Several states have laws that prohibit credit card surcharges. The Ninth Circuit recently joined two other courts in deciding that those laws implicate the First Amendment. In Italian Colors Restaurant v. Becerra, the San Francisco-based court invalidated a California law that banned credit card surcharges but allowed cash discounts. In other words, a business could charge cash-paying consumers less, but only if the businesses called its practice a “cash discount” rather than a “credit card surcharge.”
A rose by any other name is just as sweet, but a cash discount by another name might just be illegal.
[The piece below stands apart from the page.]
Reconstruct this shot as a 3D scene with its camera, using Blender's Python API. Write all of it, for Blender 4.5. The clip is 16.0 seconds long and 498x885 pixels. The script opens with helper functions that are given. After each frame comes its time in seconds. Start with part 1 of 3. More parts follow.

The Supreme Court has already held that bans on credit card surcharges implicate the First Amendment. It might soon decide whether these laws violate the First Amendment.
A pro-First Amendment ruling would allow small business owners to speak more freely about the economic issues they face. It would also help poor people to escape the grip of unconstitutional surcharge-labeling laws across the country. As Pacific Legal Foundation and Cato Institute observed over a year ago, the ban on surcharge labeling significantly places the burden of the regulatory cost squarely on the poor. According to one study cited in PLF’s brief, “the average [low income] cash-paying household transfers $149 . . . annually to [wealthier] card users, each of whom on average receives a subsidy of $1,333 . . . annually from cash users.”
With cases percolating throughout the federal courts, we’ll see if the Supreme Court resolves this important question over the next few terms.